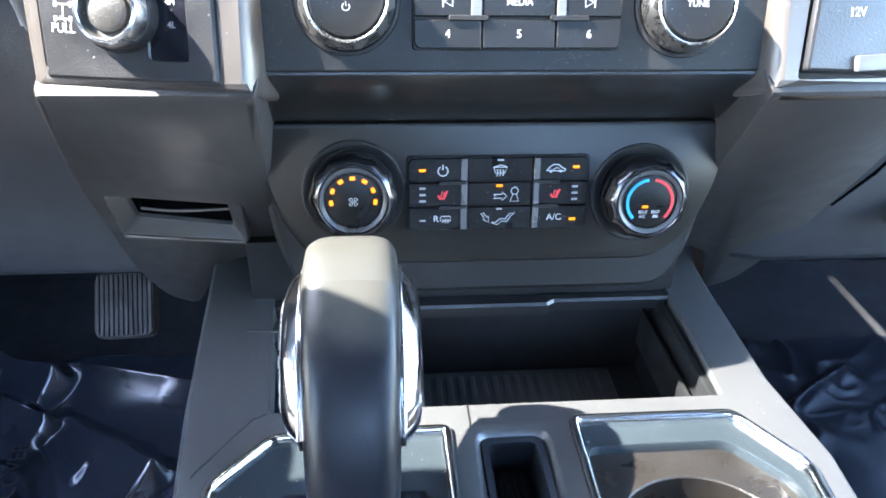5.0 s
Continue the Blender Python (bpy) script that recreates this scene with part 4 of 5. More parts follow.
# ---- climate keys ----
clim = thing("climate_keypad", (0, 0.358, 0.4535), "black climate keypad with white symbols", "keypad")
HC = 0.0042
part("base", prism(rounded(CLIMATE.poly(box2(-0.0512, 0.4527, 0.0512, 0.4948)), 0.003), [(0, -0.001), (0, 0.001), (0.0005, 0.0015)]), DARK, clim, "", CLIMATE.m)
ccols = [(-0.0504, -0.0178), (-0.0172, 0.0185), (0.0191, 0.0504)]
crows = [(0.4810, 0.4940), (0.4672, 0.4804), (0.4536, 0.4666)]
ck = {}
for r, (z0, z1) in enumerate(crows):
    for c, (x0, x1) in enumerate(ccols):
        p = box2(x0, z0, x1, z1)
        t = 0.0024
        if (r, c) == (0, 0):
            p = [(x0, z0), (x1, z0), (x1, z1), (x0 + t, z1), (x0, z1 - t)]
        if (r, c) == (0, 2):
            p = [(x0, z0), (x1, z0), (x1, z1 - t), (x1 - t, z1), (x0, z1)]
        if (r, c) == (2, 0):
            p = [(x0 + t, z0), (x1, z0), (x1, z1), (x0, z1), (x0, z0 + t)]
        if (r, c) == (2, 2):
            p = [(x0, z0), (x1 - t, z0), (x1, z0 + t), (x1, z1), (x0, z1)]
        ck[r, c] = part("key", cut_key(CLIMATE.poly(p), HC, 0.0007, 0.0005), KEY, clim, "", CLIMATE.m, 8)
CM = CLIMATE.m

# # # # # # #

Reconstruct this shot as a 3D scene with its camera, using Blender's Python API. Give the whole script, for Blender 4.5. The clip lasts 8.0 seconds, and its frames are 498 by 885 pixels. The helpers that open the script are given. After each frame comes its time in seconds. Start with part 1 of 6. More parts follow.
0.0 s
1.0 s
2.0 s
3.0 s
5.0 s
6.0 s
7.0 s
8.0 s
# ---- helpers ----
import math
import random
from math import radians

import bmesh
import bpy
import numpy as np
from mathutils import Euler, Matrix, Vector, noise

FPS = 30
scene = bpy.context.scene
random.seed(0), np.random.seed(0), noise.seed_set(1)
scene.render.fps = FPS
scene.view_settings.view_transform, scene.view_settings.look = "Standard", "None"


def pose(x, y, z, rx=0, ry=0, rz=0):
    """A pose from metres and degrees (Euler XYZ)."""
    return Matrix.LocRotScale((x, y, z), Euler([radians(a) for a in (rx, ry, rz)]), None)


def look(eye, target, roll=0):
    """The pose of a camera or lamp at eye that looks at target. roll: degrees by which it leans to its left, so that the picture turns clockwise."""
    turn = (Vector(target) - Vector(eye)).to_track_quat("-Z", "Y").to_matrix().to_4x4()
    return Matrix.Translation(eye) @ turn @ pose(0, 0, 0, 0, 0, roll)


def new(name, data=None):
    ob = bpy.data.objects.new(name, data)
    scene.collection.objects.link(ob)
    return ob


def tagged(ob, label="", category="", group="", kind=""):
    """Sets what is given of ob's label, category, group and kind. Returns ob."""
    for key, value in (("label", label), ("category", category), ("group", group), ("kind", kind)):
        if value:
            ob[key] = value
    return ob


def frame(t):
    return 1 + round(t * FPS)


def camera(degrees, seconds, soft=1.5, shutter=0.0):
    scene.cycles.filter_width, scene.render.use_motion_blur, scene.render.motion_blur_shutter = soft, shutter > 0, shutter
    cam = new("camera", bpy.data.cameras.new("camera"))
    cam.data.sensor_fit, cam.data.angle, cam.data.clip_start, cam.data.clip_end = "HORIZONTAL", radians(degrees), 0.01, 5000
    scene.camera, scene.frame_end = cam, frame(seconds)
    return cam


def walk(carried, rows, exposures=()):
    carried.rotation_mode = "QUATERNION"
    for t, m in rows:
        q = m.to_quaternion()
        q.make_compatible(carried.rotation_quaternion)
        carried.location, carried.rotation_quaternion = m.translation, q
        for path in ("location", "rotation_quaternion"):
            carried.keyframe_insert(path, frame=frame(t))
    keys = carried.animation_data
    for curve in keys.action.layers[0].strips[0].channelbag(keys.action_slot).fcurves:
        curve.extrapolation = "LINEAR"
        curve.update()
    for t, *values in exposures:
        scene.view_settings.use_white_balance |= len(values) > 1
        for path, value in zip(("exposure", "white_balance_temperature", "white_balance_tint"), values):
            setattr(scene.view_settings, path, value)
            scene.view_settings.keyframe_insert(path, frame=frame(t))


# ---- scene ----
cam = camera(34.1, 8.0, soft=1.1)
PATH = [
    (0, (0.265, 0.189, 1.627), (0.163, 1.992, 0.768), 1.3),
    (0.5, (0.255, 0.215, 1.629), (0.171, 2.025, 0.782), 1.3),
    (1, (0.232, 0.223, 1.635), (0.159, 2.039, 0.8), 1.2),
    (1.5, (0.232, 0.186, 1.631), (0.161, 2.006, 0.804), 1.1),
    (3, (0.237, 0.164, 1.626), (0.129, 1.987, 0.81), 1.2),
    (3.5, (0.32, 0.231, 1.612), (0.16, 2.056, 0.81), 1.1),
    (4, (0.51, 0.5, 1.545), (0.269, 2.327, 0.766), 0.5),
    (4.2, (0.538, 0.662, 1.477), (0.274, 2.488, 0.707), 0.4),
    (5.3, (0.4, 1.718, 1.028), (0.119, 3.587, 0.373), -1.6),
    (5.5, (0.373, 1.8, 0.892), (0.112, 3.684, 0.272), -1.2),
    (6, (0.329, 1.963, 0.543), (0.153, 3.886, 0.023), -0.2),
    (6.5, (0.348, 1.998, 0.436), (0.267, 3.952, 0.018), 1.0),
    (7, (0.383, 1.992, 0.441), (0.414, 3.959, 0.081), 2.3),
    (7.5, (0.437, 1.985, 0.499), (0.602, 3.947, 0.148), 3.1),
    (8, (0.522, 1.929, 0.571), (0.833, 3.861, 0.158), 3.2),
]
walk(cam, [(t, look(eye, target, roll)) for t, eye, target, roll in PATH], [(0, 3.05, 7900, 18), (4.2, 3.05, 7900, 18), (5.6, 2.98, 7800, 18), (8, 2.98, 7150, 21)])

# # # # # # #

Given task: Return, unchanged, the run of lines above that opens with the line containing "for t, *values" and closes with the line containing "scene.view_settings.keyframe_insert(path, frame=frame(t))". Include both.

Solution to the problem:
    for t, *values in exposures:
        scene.view_settings.use_white_balance |= len(values) > 1
        for path, value in zip(("exposure", "white_balance_temperature", "white_balance_tint"), values):
            setattr(scene.view_settings, path, value)
            scene.view_settings.keyframe_insert(path, frame=frame(t))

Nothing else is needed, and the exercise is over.